**SHORT PROBLEM:**
Starting with the line that includes "5. More parts follow.", write out every remaining line of the records below exactly as it appears, leaving out any images.

**Rows from a dataset of clips and code:**
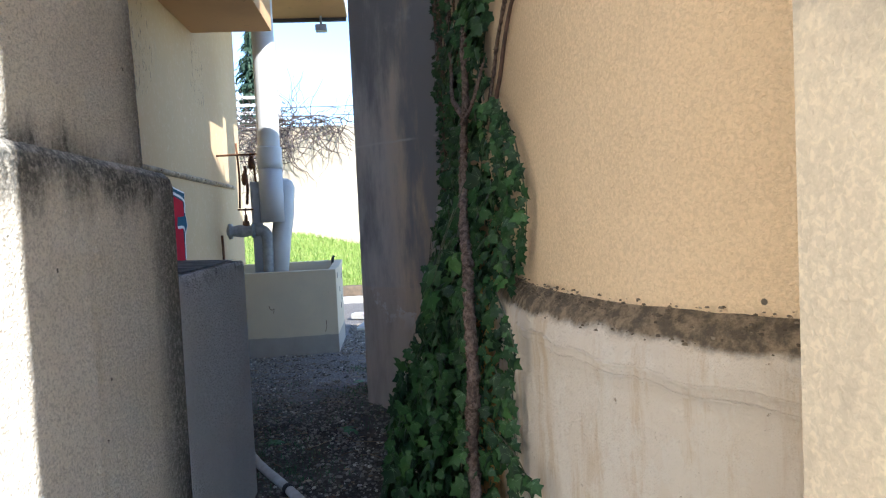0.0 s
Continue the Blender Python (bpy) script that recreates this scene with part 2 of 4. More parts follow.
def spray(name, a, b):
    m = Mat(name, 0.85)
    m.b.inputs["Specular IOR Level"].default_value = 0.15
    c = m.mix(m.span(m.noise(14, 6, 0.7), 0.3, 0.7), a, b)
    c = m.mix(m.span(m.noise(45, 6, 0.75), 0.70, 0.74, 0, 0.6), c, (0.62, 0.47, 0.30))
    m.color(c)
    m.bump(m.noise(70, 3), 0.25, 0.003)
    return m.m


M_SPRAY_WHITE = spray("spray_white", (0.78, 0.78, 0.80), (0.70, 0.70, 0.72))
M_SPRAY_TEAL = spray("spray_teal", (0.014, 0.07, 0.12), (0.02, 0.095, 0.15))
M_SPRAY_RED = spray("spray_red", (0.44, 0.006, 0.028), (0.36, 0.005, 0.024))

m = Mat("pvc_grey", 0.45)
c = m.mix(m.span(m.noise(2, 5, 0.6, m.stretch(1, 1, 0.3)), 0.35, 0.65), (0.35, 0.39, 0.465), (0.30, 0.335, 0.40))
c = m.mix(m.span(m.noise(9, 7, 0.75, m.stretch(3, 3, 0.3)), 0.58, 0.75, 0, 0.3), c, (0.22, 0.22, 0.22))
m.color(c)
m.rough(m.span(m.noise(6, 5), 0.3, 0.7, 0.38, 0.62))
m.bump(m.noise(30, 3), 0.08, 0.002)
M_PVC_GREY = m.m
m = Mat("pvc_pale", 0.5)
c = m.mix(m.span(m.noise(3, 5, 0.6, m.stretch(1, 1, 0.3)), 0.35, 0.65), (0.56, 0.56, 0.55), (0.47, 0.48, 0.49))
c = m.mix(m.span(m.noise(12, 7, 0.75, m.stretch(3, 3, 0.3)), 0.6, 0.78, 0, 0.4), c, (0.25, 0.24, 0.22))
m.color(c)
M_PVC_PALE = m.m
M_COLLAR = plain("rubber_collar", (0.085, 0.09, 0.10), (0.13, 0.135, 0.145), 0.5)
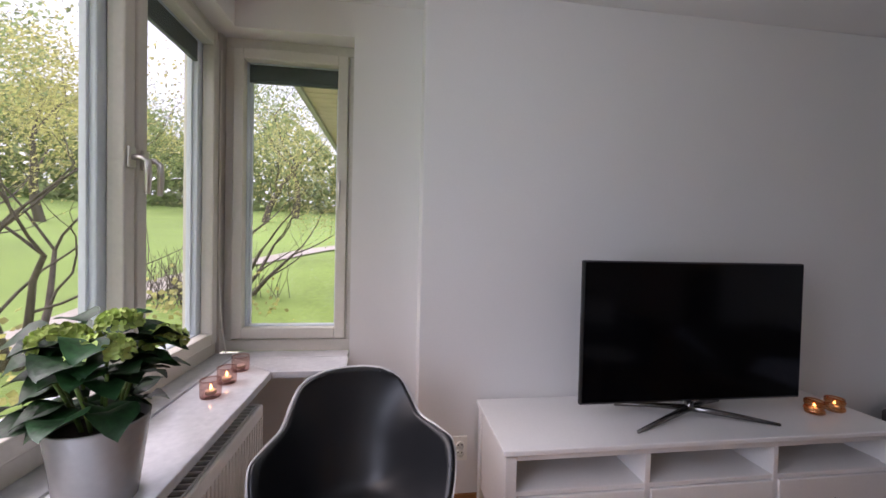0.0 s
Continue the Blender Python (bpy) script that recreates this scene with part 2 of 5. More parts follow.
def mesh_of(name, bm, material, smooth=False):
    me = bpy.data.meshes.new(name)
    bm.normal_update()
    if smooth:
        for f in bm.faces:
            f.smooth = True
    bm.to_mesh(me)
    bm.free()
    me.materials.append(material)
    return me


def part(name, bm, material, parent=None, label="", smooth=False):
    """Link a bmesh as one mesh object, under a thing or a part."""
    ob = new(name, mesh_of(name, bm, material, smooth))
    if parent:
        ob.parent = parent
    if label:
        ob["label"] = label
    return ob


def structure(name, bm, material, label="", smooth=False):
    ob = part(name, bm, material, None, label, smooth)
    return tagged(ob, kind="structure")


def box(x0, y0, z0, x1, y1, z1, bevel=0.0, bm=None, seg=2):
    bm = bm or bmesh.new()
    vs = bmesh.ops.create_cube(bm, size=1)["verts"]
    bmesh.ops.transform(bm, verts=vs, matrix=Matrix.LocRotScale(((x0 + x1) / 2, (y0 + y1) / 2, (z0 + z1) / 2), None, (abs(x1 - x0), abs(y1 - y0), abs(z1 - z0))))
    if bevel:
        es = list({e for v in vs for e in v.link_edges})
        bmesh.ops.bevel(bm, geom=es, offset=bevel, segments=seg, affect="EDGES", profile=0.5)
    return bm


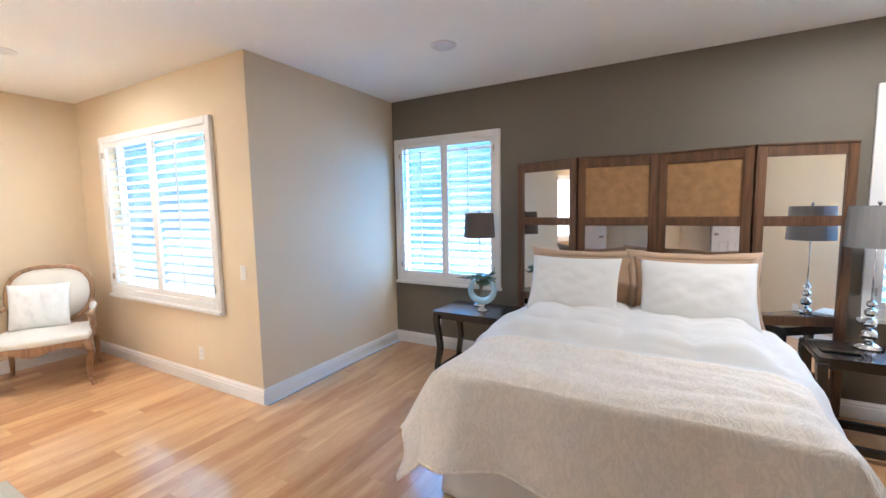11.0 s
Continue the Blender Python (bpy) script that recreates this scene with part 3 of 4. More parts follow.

**FINISHED TASK:**
Continue the Blender Python (bpy) script that recreates this scene with part 2 of 5. More parts follow.
def mesh_of(name, bm, material, smooth=False):
    me = bpy.data.meshes.new(name)
    bm.normal_update()
    if smooth:
        for f in bm.faces:
            f.smooth = True
    bm.to_mesh(me)
    bm.free()
    me.materials.append(material)
    return me


def part(name, bm, material, parent=None, label="", smooth=False):
    """Link a bmesh as one mesh object, under a thing or a part."""
    ob = new(name, mesh_of(name, bm, material, smooth))
    if parent:
        ob.parent = parent
    if label:
        ob["label"] = label
    return ob


def structure(name, bm, material, label="", smooth=False):
    ob = part(name, bm, material, None, label, smooth)
    return tagged(ob, kind="structure")


def box(x0, y0, z0, x1, y1, z1, bevel=0.0, bm=None, seg=2):
    bm = bm or bmesh.new()
    vs = bmesh.ops.create_cube(bm, size=1)["verts"]
    bmesh.ops.transform(bm, verts=vs, matrix=Matrix.LocRotScale(((x0 + x1) / 2, (y0 + y1) / 2, (z0 + z1) / 2), None, (abs(x1 - x0), abs(y1 - y0), abs(z1 - z0))))
    if bevel:
        es = list({e for v in vs for e in v.link_edges})
        bmesh.ops.bevel(bm, geom=es, offset=bevel, segments=seg, affect="EDGES", profile=0.5)
    return bm


11.0 s
Continue the Blender Python (bpy) script that recreates this scene with part 3 of 4. More parts follow.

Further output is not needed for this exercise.